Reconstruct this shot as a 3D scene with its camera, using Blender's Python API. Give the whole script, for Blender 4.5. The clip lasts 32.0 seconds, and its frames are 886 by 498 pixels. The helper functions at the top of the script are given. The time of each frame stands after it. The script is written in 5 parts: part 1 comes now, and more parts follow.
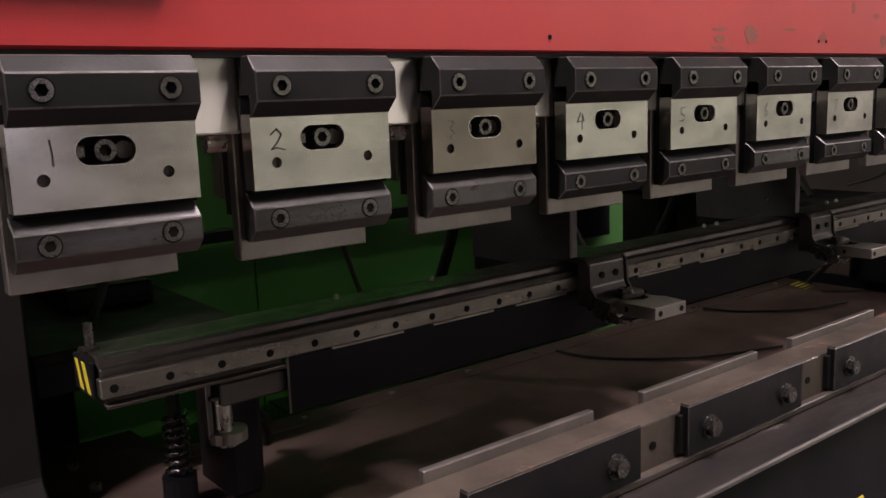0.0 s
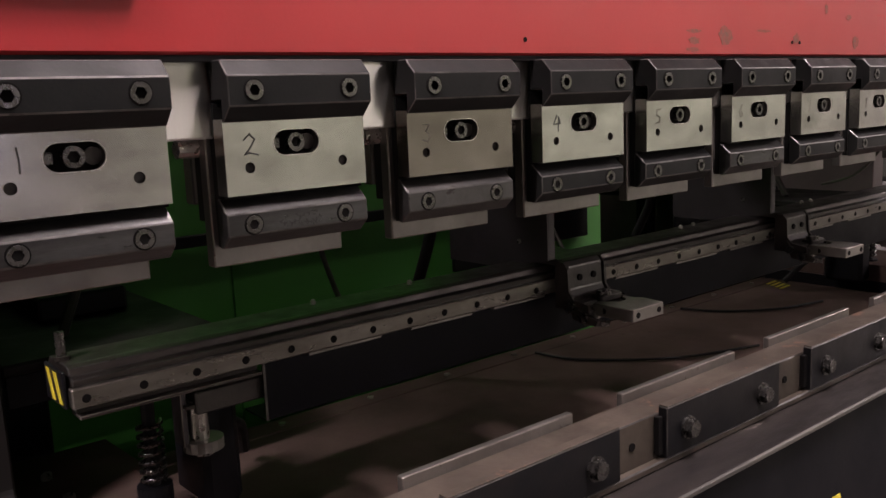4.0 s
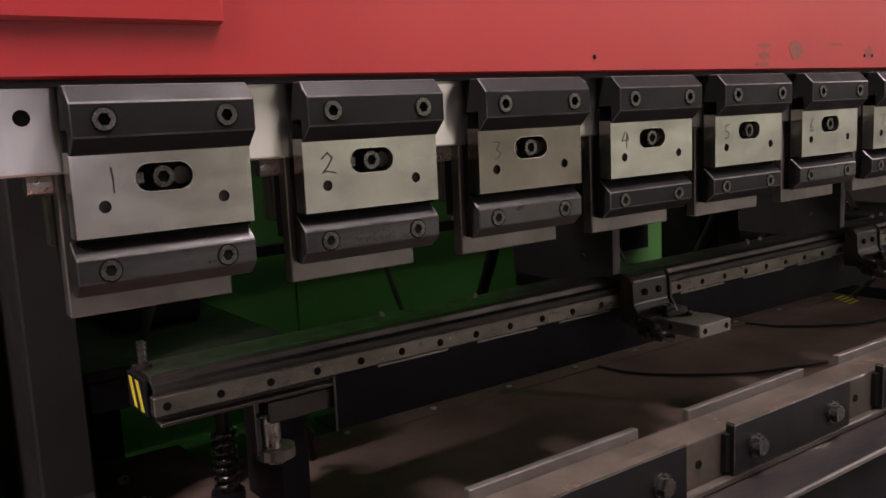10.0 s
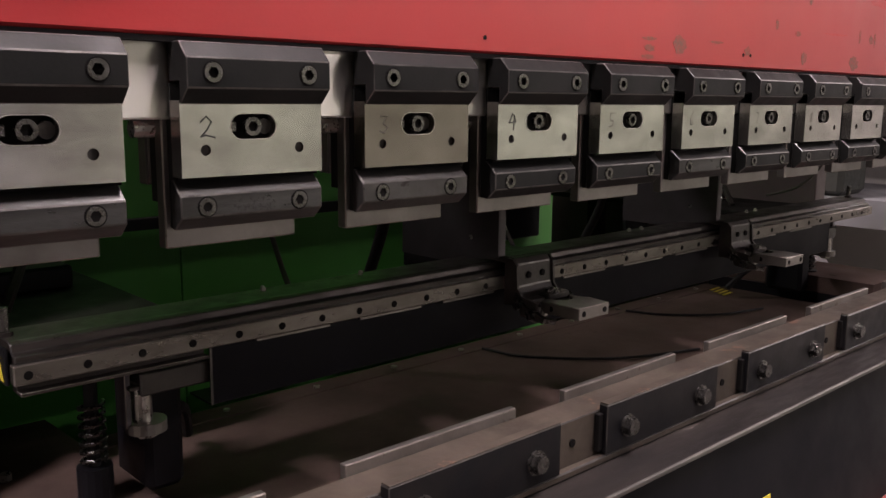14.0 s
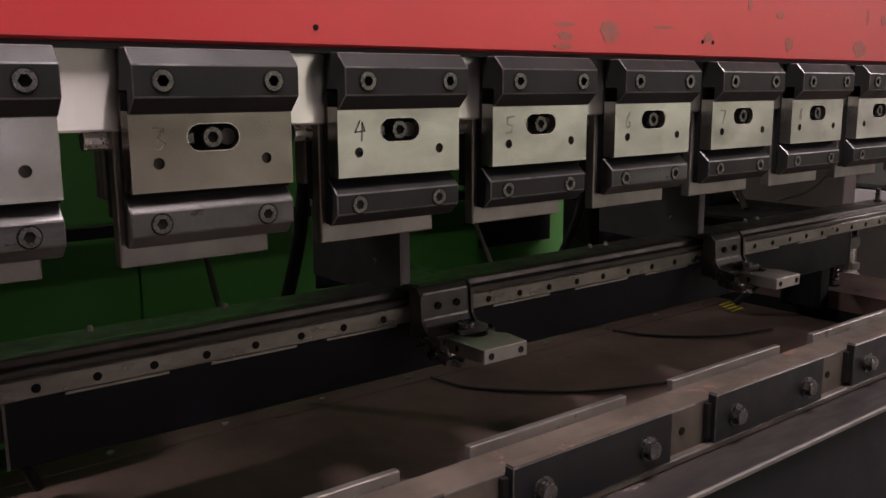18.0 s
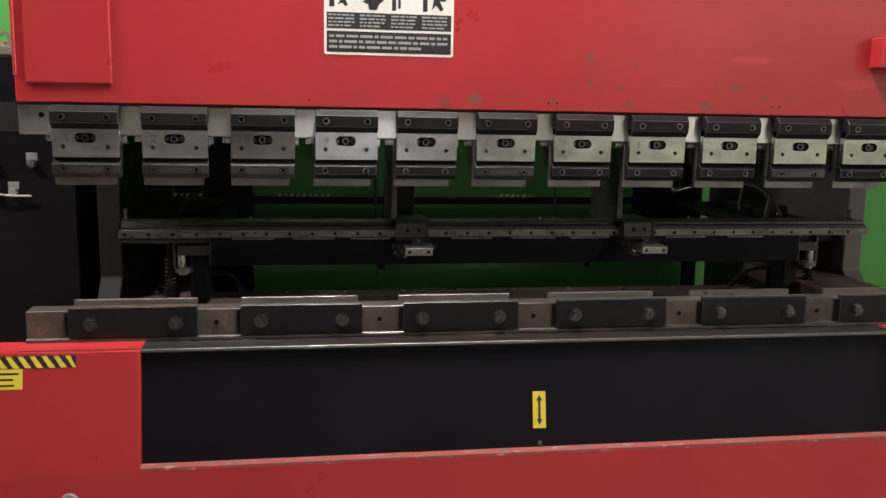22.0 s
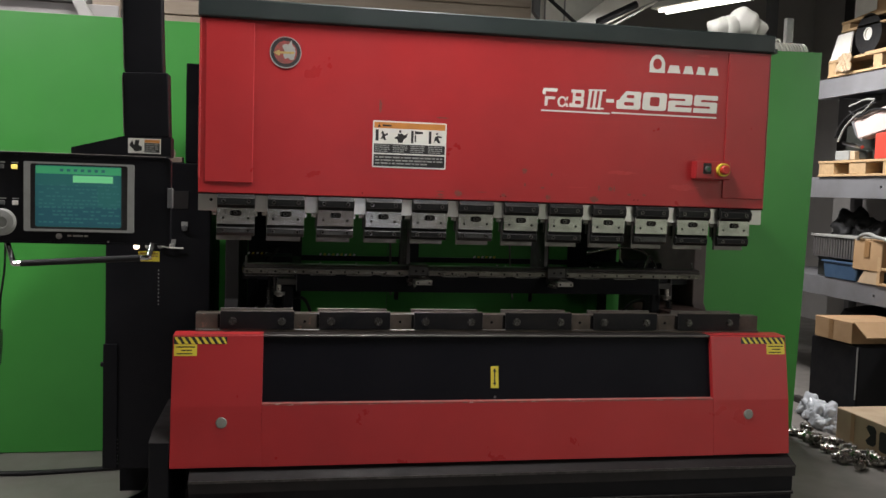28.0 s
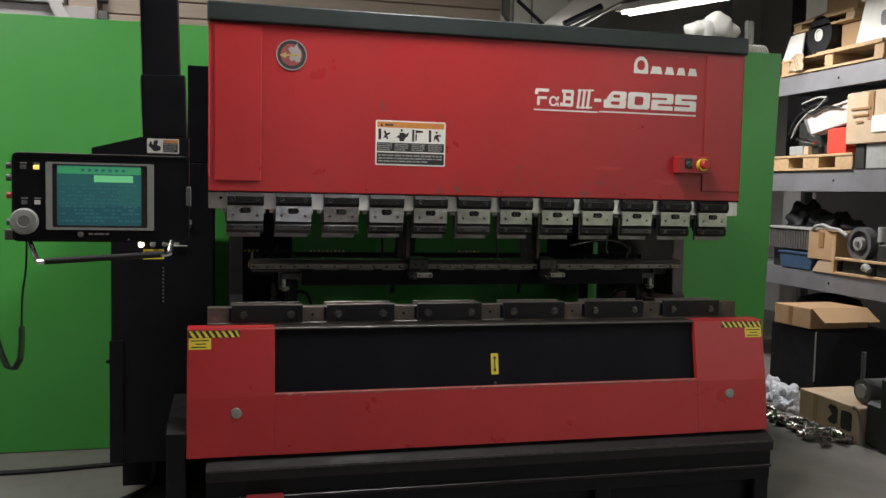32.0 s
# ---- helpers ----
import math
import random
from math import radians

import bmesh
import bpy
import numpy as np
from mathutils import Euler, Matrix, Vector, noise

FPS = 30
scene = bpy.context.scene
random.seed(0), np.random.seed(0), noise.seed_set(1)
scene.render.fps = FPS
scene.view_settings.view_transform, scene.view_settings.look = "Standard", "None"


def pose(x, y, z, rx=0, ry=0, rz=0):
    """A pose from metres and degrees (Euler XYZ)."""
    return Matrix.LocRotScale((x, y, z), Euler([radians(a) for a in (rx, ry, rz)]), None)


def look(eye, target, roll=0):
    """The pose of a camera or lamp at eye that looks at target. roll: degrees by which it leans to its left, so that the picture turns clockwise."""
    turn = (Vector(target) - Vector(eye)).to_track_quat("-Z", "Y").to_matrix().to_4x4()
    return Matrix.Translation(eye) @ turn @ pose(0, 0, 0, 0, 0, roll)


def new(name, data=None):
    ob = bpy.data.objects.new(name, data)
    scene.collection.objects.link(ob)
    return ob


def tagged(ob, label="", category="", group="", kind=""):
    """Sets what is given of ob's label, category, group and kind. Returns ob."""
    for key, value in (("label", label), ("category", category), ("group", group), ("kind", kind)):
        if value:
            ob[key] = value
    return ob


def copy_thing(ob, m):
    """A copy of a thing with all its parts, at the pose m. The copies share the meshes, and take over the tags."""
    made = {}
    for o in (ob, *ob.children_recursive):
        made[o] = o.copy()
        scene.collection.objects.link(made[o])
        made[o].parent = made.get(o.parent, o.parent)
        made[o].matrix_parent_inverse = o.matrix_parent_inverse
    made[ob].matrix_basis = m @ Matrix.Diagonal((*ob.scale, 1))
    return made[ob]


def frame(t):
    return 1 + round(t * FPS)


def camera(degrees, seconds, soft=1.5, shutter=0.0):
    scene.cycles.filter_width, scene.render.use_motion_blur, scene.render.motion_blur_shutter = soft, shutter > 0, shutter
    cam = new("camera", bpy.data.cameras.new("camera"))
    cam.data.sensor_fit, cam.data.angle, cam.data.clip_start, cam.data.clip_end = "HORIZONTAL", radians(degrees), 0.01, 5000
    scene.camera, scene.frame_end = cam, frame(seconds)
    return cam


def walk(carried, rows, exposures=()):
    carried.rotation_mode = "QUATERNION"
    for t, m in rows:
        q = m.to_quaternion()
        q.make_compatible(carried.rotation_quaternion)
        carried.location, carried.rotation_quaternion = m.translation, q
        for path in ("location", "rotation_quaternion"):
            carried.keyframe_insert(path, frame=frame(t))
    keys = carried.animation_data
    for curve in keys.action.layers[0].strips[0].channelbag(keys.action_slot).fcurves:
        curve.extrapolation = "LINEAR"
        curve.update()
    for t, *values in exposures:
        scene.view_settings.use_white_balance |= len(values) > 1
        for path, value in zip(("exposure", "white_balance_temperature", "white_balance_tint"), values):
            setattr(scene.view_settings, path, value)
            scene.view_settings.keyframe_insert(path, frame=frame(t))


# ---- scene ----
cam = camera(53.88, 32.0)
PATH = [
    (0, (-0.2230, -0.7199, 1.2873), (0.9946, 0.8317, 0.9558), -2.15),
    (0.5, (-0.2225, -0.7175, 1.2864), (0.9980, 0.8301, 0.9470), -2.06),
    (1, (-0.2200, -0.7147, 1.2862), (1.0021, 0.8302, 0.9401), -2.10),
    (1.5, (-0.2177, -0.7111, 1.2872), (1.0069, 0.8314, 0.9393), -2.29),
    (2, (-0.2171, -0.7113, 1.2854), (1.0057, 0.8335, 0.9411), -2.46),
    (2.5, (-0.2171, -0.7112, 1.2862), (1.0157, 0.8266, 0.9462), -2.48),
    (3, (-0.2183, -0.7145, 1.2879), (1.0244, 0.8174, 0.9579), -2.55),
    (3.5, (-0.2178, -0.7159, 1.2883), (1.0321, 0.8098, 0.9565), -2.47),
    (5.5, (-0.2146, -0.7183, 1.2963), (1.0474, 0.7996, 0.9744), -2.53),
    (6, (-0.2170, -0.7188, 1.2982), (1.0335, 0.8099, 0.9829), -2.74),
    (6.5, (-0.2222, -0.7223, 1.2987), (1.0223, 0.8128, 0.9911), -2.71),
    (7, (-0.2212, -0.7236, 1.2984), (1.0266, 0.8095, 0.9938), -2.77),
    (7.5, (-0.2230, -0.7246, 1.2985), (1.0034, 0.8245, 0.9884), -2.71),
    (8, (-0.2280, -0.7236, 1.2991), (0.9797, 0.8403, 0.9895), -2.58),
    (8.5, (-0.2305, -0.7236, 1.2979), (0.9602, 0.8538, 0.9915), -2.46),
    (9, (-0.2367, -0.7271, 1.3008), (0.9548, 0.8537, 1.0157), -2.48),
    (9.5, (-0.2369, -0.7276, 1.3019), (0.9606, 0.8504, 1.0258), -2.74),
    (10, (-0.2371, -0.7167, 1.2994), (0.9221, 0.8843, 0.9944), -2.62),
    (10.5, (-0.2336, -0.7164, 1.2992), (0.9127, 0.8934, 0.9915), -3.10),
    (11, (-0.2234, -0.7143, 1.2911), (0.9916, 0.8381, 0.9539), -1.94),
    (11.5, (-0.2198, -0.7187, 1.2880), (1.0988, 0.7460, 0.9475), 0.31),
    (12, (-0.2244, -0.7228, 1.2884), (1.1163, 0.7213, 0.9459), 0.79),
    (12.5, (-0.2254, -0.7231, 1.2871), (1.1209, 0.7149, 0.9413), 0.81),
    (13, (-0.2256, -0.7243, 1.2879), (1.1163, 0.7181, 0.9432), 0.72),
    (13.5, (-0.2254, -0.7256, 1.2873), (1.1106, 0.7230, 0.9461), 0.52),
    (15.5, (-0.2199, -0.7258, 1.2867), (1.1240, 0.7150, 0.9428), 0.31),
    (16, (-0.2149, -0.7274, 1.2883), (1.1368, 0.7065, 0.9461), 0.19),
    (16.5, (-0.1875, -0.7379, 1.2904), (1.1653, 0.6950, 0.9485), -0.25),
    (17, (-0.1206, -0.7565, 1.2930), (1.2148, 0.6927, 0.9513), -0.10),
    (17.5, (-0.0433, -0.7710, 1.2952), (1.3016, 0.6670, 0.9436), -1.29),
    (18, (0.0938, -0.7268, 1.3005), (1.3024, 0.8248, 0.9373), -0.27),
    (18.5, (0.2235, -0.7372, 1.3098), (1.3068, 0.9144, 0.9952), -1.39),
    (19, (0.3703, -0.8630, 1.3138), (1.0536, 0.9797, 0.9428), 0.57),
    (19.5, (0.4338, -1.0184, 1.3193), (0.9708, 0.8676, 0.9262), 0.92),
    (20, (0.4023, -1.2281, 1.2903), (0.9341, 0.6604, 0.9017), 0.39),
    (20.5, (0.3978, -1.4226, 1.2767), (0.9489, 0.4671, 0.9229), 0.99),
    (21, (0.4789, -1.6601, 1.2704), (0.8572, 0.2738, 0.9285), 2.53),
    (21.5, (0.5467, -1.9054, 1.3178), (0.8295, 0.0488, 0.9999), 1.47),
    (22, (0.5048, -2.1465, 1.3413), (0.8182, -0.1969, 1.0240), 1.07),
    (22.5, (0.5616, -2.3588, 1.3609), (0.8071, -0.3899, 1.1097), 0.79),
    (23, (0.6155, -2.5854, 1.3815), (0.7544, -0.6084, 1.1127), 0.99),
    (23.5, (0.5620, -2.7584, 1.3874), (0.7891, -0.7898, 1.1177), 0.05),
    (24, (0.4661, -2.9368, 1.3401), (0.7648, -0.9697, 1.1365), 0.46),
    (24.5, (0.5043, -3.0738, 1.3723), (0.7767, -1.1004, 1.1953), 1.24),
    (26.5, (0.2248, -3.3976, 1.3734), (0.6061, -1.4396, 1.2285), 0.75),
    (27, (0.2193, -3.4901, 1.3643), (0.5894, -1.5290, 1.2339), 0.96),
    (27.5, (0.2198, -3.6009, 1.3748), (0.5615, -1.6367, 1.2162), 1.24),
    (28, (0.1905, -3.6476, 1.3780), (0.5539, -1.6855, 1.2440), 1.84),
    (28.5, (0.1042, -3.6770, 1.3874), (0.5174, -1.7248, 1.2520), 0.30),
    (29, (-0.0215, -3.7187, 1.3878), (0.4269, -1.7754, 1.2383), -1.23),
    (29.5, (-0.0716, -3.7583, 1.3796), (0.4019, -1.8213, 1.2264), 0.15),
    (30, (-0.0876, -3.7575, 1.3599), (0.3869, -1.8194, 1.2228), 0.35),
    (30.5, (-0.0904, -3.7529, 1.3702), (0.4042, -1.8210, 1.2187), 0.93),
    (31, (-0.0865, -3.7493, 1.3699), (0.4101, -1.8177, 1.2204), 0.97),
    (31.5, (-0.0920, -3.7486, 1.3651), (0.4076, -1.8171, 1.2244), 1.09),
    (32, (-0.0818, -3.7645, 1.3585), (0.4048, -1.8292, 1.2258), 1.22),
]
walk(cam, [(t, look(eye, target, roll)) for t, eye, target, roll in PATH],
     [(0, 0.10, 6700, 26), (13, 0.14, 6680, 26), (16, 0.22, 6600, 26), (19, 0.13, 6680, 26), (20, -0.08, 6700, 22), (20.7, 0.06, 6650, 20), (22, 0.24, 6550, 14), (24.5, -0.1, 6300, 10), (27, -0.42, 6250, 9), (32, -0.50, 6250, 9)])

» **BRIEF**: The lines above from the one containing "shutter > 0, shutter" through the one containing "q.make_compatible(carried.rotation_quaternion)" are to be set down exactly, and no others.

» **OUTPUT FOR THIS TASK**:
    scene.cycles.filter_width, scene.render.use_motion_blur, scene.render.motion_blur_shutter = soft, shutter > 0, shutter
    cam = new("camera", bpy.data.cameras.new("camera"))
    cam.data.sensor_fit, cam.data.angle, cam.data.clip_start, cam.data.clip_end = "HORIZONTAL", radians(degrees), 0.01, 5000
    scene.camera, scene.frame_end = cam, frame(seconds)
    return cam


def walk(carried, rows, exposures=()):
    carried.rotation_mode = "QUATERNION"
    for t, m in rows:
        q = m.to_quaternion()
        q.make_compatible(carried.rotation_quaternion)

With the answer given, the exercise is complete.